文字数 1,897文字

 孔子から、中国思想史は始まったと思う。偉大な父だったろうとは思う。その思想は、乱世時下のみならず、人間、斯くして生きるべし、とでもいう一つの道標を確かに築いたと思う。
 だから為政者も、国をおさめるに便利で有効な「儒教主義」として採用に値したと思う。

 そして民もまた、これを受け入れ(むしろ進んで、好んで)この儒教のもとに生活を営んできたといっていいと思う。日本人だって、この影響をかなり受けているはずだ。

 翻って、いきなり現在へ飛ばそう。
 かのプーチン大統領は、ある時「なんだ、簡単に騙せるじゃないか、人民は。チョロイもんだ」というような「手ごたえ」をもったという。

「~主義」、資本だの共産だの民主だの、そういったものの内容がいかに立派な文言で飾り立てられていたとしても、うわべだけのものに見える。
 でもうわべを立てずにいられない、それに乗っからずにはいられない・いられなかった(・・・・・・・)今までの、また今の、そしてこれからの人間のことを思う。
 ── 続けよう。

 孔子は、さらに言葉を続けた。
「私の聞いていることを、もう少し言わせてもらおう。
 およそ人の交際というものは、近くにいる時は、必ず直接にその誠意で相手を心服させることができるものだが、遠くにいる時には、どうしても言葉を通じて真意を通じさせなければならない。

 その場合、言葉というものには、それを伝える人が必要になる。
 ところが、双方ともに喜んでいる時の言葉や、双方ともに怒っている時の言葉を伝えることは、とても難しいことなのだ。
 なぜなら、双方ともに喜んでいる時は、どうしても褒めすぎの言葉が多くなるし、双方ともに怒っている時は、悪く言いすぎる言葉が多くなるからである。

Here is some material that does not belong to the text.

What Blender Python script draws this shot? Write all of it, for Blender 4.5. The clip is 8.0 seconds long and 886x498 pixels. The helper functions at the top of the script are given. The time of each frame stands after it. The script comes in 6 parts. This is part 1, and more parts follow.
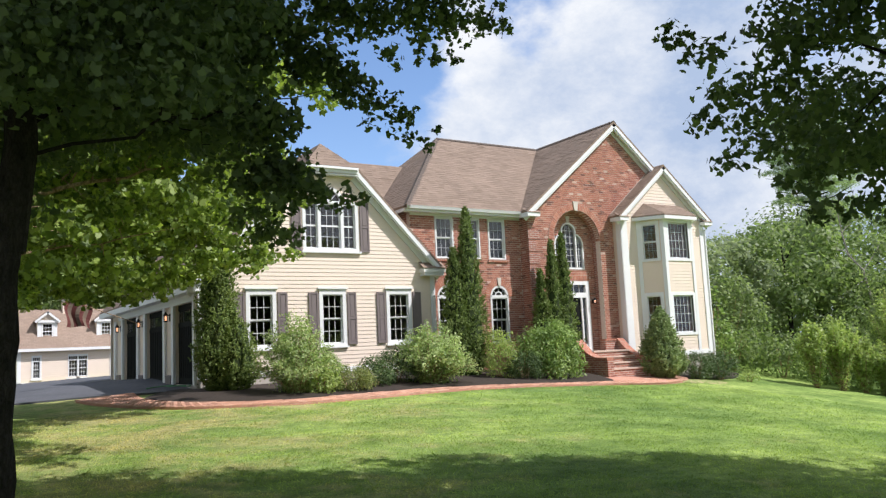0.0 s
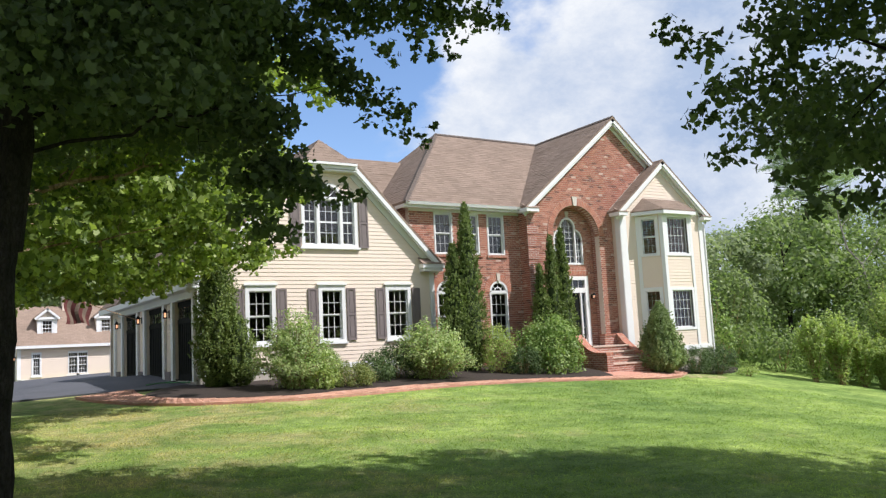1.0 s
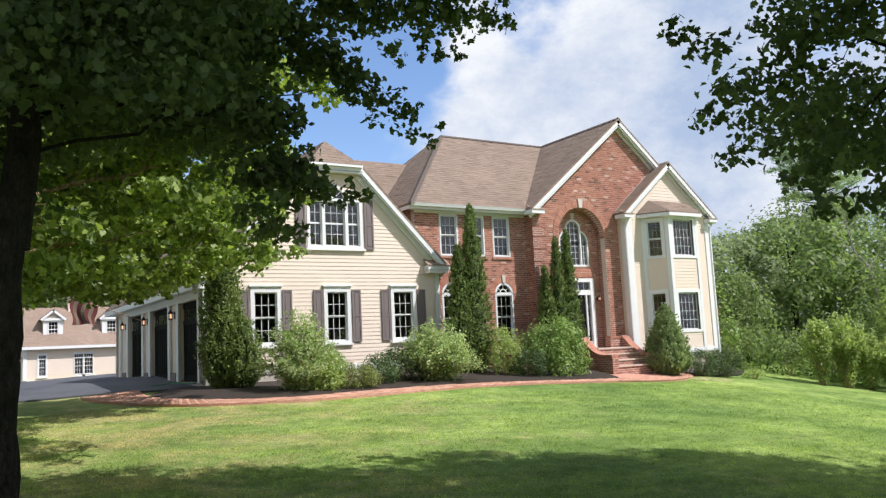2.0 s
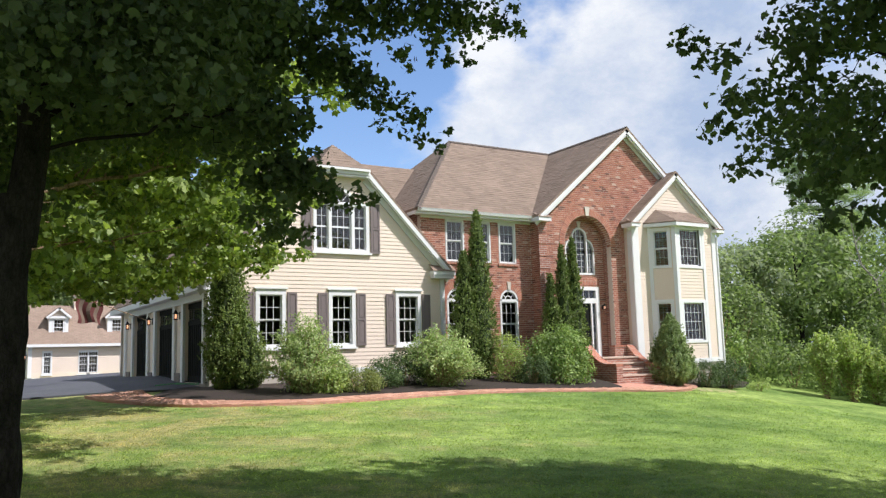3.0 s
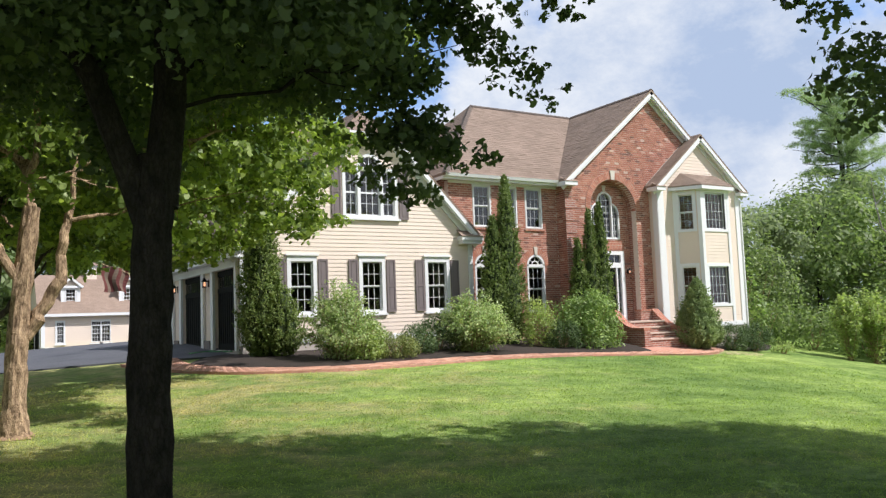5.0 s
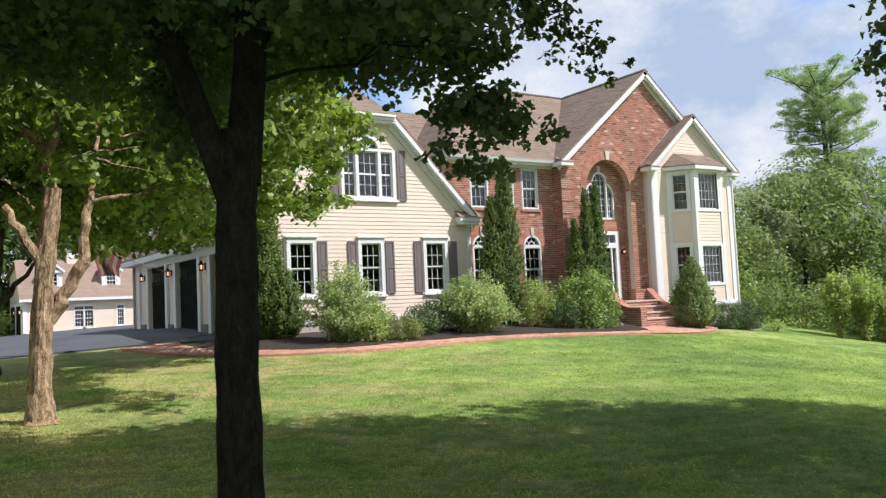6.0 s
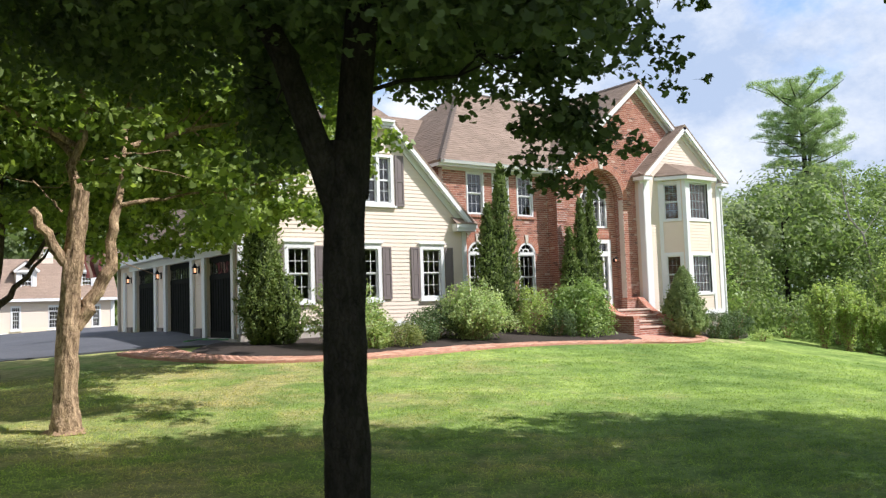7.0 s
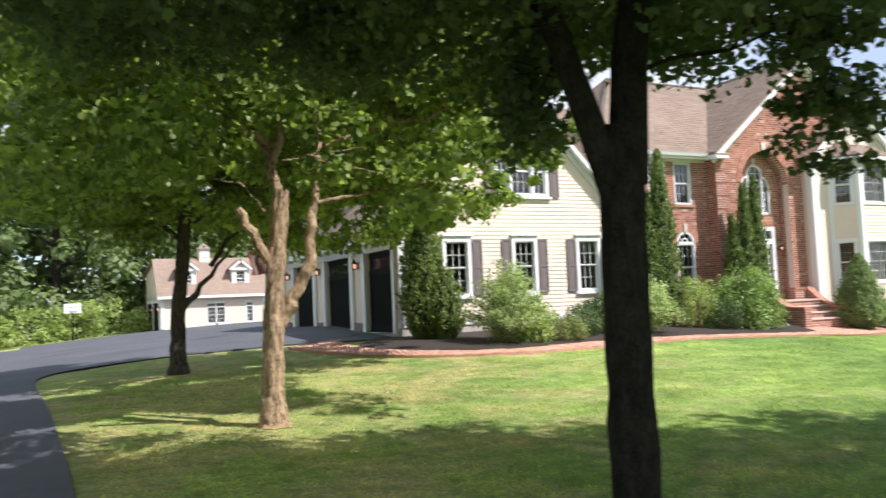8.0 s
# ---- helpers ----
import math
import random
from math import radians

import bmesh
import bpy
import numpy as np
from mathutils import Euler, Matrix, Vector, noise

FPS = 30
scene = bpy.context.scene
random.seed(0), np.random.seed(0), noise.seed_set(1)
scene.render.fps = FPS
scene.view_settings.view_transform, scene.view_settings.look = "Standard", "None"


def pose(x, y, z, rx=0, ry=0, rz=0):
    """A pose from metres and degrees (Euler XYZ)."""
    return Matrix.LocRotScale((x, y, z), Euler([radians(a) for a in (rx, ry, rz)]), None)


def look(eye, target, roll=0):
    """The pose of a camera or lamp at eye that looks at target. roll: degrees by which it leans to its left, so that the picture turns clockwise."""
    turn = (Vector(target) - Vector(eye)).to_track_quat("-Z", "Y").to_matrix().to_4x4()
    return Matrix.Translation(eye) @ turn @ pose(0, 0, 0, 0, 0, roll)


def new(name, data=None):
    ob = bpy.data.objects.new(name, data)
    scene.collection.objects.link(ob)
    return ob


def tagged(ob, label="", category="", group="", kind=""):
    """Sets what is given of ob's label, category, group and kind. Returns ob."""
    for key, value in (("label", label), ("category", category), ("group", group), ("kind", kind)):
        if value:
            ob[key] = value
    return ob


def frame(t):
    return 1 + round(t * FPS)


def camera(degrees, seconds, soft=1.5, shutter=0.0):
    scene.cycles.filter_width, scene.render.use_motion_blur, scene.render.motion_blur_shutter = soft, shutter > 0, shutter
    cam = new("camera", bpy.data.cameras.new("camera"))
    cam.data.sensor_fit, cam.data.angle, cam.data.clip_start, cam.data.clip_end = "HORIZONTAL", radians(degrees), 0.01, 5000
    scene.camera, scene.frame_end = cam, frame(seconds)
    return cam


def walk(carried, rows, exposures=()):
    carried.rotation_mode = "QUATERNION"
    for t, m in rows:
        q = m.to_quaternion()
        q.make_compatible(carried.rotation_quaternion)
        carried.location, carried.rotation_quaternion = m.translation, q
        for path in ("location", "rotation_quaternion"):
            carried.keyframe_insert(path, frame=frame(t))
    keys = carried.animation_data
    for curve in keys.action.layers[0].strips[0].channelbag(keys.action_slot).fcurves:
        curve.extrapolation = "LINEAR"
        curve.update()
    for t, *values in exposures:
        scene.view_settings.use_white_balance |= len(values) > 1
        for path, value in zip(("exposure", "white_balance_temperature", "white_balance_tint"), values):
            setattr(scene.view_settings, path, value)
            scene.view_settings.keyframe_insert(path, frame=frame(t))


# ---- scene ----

 すべて誇張した言葉には真実味がない。真実味がなければ、信用が薄くなる。
 信用が薄くなると、その言葉を伝える使者が災いを受けることになる。だから格言にも『ありのままを伝えて、誇張した言葉を伝えなければ、まず安全だ』とある。

 また、技を競って勝負をする者は、初めは陽気で楽しそうであるが、終わりになると陰険な悪意を持つようになるのが常である。
 というのは、興に乗りすぎると、どうしてもいろいろな奇手を出そうとするからだ。

 すべて世の中のことも、これと同様である。
 初めは上品に振る舞っていても、終わりになると必ず下品で卑しくなり、初めは簡素にしていた者が、終わりに近づくと必ず大袈裟になるものだ。
 だから、すべて終わりまで気を緩めないことが大切である。

 また、人間の言葉というものは風や波のように、揺らぎ易く定めのないものであり、人間の行為というものは、真実味を失い易いものだ。
 風波のように定めのない言葉は変動し易く、真実味を失った行為は危険を招き易いものである。

 だから、人と人との間に怒りが生ずるのは、ほかでもなく、うますぎる言葉や、一方に偏った言葉によるのである。
 (けもの)が今にも死のうとする時には、泣き声のよしあしを選ぶひまもなく、息づかいも荒々しく、あらん限りの憤怒の心を生ずるものである。

 人間も同じで、あまりに厳しく追い詰められると、よくない心を起こして反抗するようになり、自分でもなぜそうなるのか、わからないほどになってしまう。
 もし自分でも、わけがわからないほどになってしまえば、しまいには何を仕出かすか分かったものではない。
 だから格言にも『君主の命令を勝手に変えてはならない。むりに成功させようと細工してはならない』と言っている。

 言葉が度を過ぎるようになるのは、要らない付け加えをするからである。
 君主の命令の言葉を変えたり、成功させようとして細工することは、かえって事を危なくさせるだけだ。

 成功には長い時間がかかるが、失敗が現われるのは早く、改める暇もないほどだ。気をつけなければならない。

 すべて、物事のなりゆきのままに身を乗せて、心を労することなく自由に遊ばせ、やむにやまれぬ必然の運命のままに身を委ねて、自然のままの中正の道を養うようにすれば、それが最上の道である。

 何事かを行なって、よい結果を得ようなどと思ってはならない。
 ただひたすら、天命のままに従うのが、いちばんよい。これは、たやすいようで、実は難しいことだ」

 ── 最後のほうになって、やっと「荘子」らしくなったかに見える。
 それに、そんな道徳的なことを言わず、この人生相談者に寄り添ったような、適格なようなアドバイスを送っていると思える。

 いいことを言っている。
 いかに生きるべきか、自分がその土台のようなものを求めていたから、この文面を何回か繰り返し読んで、ははあ!となった。